Cela, c'était le premier temps de la manoeuvre. Le second,
consistait évidemment à priver de leur tête
les deux compagnies de mousquetaires, ces cavaliers d'élite,
d'une bravoure légendaire et si fidèlement dévoués
à la cause du vieux roi, au trône déjà ébranlé. Deux rendez-vous, sous le masque du plaisir
et, tête baissée, à deux heures d'intervalle,
de Rigauville et d'Artagnan donnaient à leur tour dans
le piège. Oui, en vérité, que voilà
du beau travail, bien conçu, et parfaitement réalisé!

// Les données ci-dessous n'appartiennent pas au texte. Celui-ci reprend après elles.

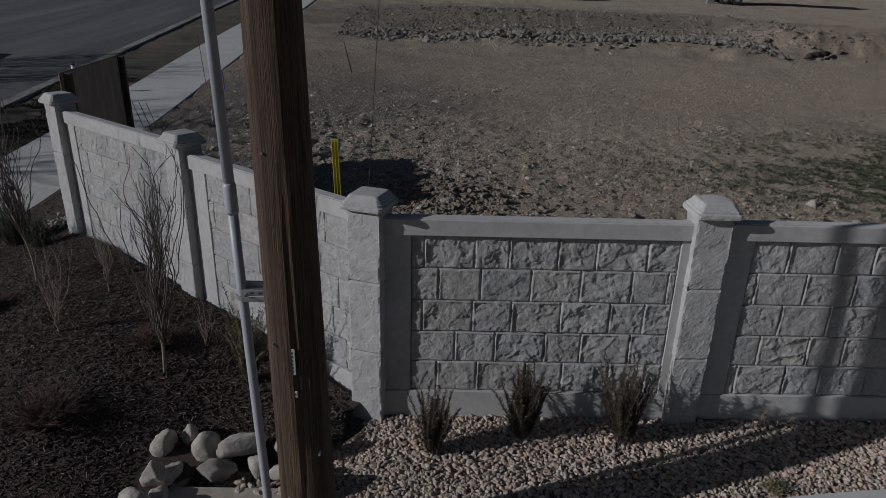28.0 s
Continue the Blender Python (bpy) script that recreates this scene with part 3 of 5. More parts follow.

Le troisième temps, c'était le débarquement
des troupes de flèche, en pleine nuit, sur la plage de
Quinéville, la remontée du corps expéditionnaire
à travers le long souterrain jusqu'à l'abbaye de
Montebourg, ce lieu même où le maréchal de
Matignon avait fixé son quartier général.
Sans bruit, les gens de main y sortaient un à un de leur
taupinière, avec la complicité de quelque traître,
dont la dame rousse avait dû s'assurer la présence
dans la place, prenaient à revers l'état-major,
et annihilaient ainsi toute résistance. Il ne restait
plus aux troupes régulières qu'à débarquer
dès l'aube et à profiter du désarroi des
Français, privés de leurs chefs, pour marcher sur
Paris.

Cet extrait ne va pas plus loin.